=== Entries shown ===

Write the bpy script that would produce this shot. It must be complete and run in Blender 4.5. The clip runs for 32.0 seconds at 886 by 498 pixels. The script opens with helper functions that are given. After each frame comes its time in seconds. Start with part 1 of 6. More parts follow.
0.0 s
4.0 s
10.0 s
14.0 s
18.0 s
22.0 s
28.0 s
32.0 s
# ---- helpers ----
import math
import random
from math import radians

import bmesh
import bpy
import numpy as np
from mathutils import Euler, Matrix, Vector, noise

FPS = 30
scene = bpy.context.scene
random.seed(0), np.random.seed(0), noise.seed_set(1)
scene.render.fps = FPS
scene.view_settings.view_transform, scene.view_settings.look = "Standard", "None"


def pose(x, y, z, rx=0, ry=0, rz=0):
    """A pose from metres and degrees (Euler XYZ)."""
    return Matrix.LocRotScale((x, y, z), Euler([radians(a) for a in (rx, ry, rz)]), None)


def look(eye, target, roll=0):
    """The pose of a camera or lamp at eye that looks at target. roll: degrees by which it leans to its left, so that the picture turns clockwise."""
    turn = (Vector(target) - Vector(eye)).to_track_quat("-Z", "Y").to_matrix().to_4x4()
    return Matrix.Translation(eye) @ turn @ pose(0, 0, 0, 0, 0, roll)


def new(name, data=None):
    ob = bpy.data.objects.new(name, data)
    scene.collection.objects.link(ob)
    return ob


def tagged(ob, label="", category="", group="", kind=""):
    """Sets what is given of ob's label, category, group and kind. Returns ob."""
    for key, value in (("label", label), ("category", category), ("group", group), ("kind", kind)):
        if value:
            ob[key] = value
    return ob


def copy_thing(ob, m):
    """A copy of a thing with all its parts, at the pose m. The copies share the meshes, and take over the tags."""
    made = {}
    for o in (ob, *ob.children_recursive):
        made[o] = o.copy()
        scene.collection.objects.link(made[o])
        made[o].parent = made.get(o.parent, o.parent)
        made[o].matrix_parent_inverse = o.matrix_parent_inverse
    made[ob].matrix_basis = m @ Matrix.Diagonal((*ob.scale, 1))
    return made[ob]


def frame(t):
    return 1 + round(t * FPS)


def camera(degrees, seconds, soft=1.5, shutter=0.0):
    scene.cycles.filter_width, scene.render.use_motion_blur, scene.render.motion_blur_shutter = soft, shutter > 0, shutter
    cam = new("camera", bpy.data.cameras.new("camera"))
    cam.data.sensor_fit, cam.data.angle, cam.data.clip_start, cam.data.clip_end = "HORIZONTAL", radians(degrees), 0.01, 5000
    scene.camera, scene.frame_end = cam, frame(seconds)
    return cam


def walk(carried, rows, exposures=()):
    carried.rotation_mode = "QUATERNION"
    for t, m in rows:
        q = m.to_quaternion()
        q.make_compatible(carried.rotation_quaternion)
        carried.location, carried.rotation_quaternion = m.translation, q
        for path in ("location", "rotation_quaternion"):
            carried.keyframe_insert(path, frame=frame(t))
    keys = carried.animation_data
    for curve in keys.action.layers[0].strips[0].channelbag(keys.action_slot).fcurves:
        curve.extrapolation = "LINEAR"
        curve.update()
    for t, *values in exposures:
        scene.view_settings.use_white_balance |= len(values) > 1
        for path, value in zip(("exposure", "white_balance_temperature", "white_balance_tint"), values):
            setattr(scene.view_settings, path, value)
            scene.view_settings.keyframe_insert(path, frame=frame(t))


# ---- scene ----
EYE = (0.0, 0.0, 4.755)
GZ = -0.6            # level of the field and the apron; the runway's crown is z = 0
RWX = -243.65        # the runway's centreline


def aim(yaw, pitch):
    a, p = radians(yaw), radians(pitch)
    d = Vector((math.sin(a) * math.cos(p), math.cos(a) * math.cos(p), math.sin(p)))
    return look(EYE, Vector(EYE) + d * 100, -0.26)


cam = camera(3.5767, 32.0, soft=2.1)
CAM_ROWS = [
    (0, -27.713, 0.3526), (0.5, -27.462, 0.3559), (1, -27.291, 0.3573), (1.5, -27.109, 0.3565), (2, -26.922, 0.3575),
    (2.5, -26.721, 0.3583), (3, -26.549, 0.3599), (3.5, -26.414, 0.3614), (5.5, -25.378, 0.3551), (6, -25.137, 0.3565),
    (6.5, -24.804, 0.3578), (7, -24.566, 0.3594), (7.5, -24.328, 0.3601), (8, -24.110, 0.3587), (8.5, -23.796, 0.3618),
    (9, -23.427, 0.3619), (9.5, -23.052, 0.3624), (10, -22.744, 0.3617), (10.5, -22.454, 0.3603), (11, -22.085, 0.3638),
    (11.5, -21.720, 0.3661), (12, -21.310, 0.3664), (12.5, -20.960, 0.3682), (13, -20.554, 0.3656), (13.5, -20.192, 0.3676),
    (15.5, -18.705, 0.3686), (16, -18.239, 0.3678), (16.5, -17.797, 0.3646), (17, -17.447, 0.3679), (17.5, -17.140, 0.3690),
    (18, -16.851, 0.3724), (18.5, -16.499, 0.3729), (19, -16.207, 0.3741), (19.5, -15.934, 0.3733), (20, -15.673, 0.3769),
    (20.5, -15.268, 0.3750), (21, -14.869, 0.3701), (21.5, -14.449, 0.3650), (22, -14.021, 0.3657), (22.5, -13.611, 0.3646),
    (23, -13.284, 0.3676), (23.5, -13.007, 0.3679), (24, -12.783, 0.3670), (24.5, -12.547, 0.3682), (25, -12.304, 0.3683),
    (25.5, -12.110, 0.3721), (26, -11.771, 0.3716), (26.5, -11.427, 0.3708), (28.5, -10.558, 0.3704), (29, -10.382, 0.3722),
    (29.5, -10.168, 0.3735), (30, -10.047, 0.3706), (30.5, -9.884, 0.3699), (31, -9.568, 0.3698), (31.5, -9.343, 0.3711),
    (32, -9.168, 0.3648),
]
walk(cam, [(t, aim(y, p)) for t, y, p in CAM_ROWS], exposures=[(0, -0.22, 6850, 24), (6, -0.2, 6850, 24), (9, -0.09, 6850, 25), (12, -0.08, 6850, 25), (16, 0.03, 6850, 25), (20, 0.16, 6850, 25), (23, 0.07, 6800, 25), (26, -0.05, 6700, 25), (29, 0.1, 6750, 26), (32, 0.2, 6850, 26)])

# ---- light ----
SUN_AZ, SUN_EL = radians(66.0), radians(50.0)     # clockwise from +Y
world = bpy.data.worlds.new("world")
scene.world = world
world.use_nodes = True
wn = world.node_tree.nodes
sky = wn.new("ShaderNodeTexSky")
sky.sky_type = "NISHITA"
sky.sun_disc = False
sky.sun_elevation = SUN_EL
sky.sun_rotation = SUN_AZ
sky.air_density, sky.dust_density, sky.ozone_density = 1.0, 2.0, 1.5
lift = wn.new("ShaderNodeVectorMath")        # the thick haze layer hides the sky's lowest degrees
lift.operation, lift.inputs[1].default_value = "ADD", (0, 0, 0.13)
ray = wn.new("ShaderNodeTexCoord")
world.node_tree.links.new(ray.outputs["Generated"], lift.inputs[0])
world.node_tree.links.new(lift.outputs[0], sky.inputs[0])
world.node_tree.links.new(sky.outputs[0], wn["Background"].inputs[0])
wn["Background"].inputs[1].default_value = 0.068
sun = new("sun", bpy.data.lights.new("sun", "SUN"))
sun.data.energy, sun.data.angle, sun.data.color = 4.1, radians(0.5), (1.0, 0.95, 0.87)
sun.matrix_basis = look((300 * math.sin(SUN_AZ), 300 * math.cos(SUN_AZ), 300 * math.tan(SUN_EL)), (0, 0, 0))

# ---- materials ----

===
=== Entries shown ===

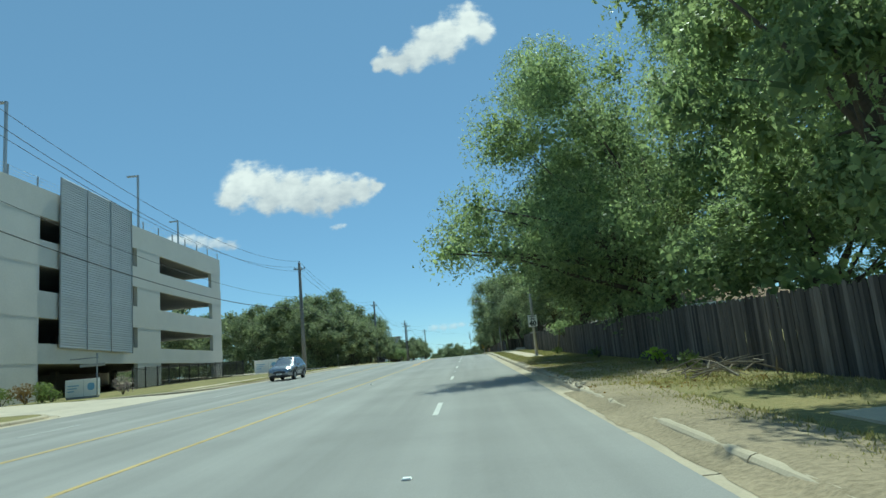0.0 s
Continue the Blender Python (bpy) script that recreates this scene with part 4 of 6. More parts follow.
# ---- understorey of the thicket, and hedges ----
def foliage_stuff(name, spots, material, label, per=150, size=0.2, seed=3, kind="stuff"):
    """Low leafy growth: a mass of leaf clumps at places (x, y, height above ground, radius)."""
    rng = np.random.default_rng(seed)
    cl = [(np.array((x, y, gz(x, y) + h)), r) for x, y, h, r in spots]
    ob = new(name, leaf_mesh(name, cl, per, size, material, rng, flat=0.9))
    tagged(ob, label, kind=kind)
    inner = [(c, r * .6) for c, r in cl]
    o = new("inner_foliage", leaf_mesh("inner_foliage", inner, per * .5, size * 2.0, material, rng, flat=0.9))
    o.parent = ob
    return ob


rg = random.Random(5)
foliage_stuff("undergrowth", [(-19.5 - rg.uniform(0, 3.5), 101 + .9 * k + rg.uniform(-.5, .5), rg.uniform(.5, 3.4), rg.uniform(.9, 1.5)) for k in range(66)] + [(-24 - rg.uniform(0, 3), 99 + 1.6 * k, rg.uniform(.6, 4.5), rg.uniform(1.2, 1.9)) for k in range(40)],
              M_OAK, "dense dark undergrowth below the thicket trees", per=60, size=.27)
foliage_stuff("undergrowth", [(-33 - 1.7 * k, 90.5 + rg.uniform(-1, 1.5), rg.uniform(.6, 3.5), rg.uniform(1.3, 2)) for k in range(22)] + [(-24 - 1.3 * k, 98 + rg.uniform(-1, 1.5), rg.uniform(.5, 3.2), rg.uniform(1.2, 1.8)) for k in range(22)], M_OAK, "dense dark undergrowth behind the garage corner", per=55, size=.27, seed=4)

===

_Request_.
Transcribe the lines above from the one with "scene.collection.objects.link(made[o])" through the one with "RWX = -243.65". Include both ends and leave out every other line.

_Answer to this task_.
        scene.collection.objects.link(made[o])
        made[o].parent = made.get(o.parent, o.parent)
        made[o].matrix_parent_inverse = o.matrix_parent_inverse
    made[ob].matrix_basis = m @ Matrix.Diagonal((*ob.scale, 1))
    return made[ob]


def frame(t):
    return 1 + round(t * FPS)


def camera(degrees, seconds, soft=1.5, shutter=0.0):
    scene.cycles.filter_width, scene.render.use_motion_blur, scene.render.motion_blur_shutter = soft, shutter > 0, shutter
    cam = new("camera", bpy.data.cameras.new("camera"))
    cam.data.sensor_fit, cam.data.angle, cam.data.clip_start, cam.data.clip_end = "HORIZONTAL", radians(degrees), 0.01, 5000
    scene.camera, scene.frame_end = cam, frame(seconds)
    return cam


def walk(carried, rows, exposures=()):
    carried.rotation_mode = "QUATERNION"
    for t, m in rows:
        q = m.to_quaternion()
        q.make_compatible(carried.rotation_quaternion)
        carried.location, carried.rotation_quaternion = m.translation, q
        for path in ("location", "rotation_quaternion"):
            carried.keyframe_insert(path, frame=frame(t))
    keys = carried.animation_data
    for curve in keys.action.layers[0].strips[0].channelbag(keys.action_slot).fcurves:
        curve.extrapolation = "LINEAR"
        curve.update()
    for t, *values in exposures:
        scene.view_settings.use_white_balance |= len(values) > 1
        for path, value in zip(("exposure", "white_balance_temperature", "white_balance_tint"), values):
            setattr(scene.view_settings, path, value)
            scene.view_settings.keyframe_insert(path, frame=frame(t))


# ---- scene ----
EYE = (0.0, 0.0, 4.755)
GZ = -0.6            # level of the field and the apron; the runway's crown is z = 0
RWX = -243.65        # the runway's centreline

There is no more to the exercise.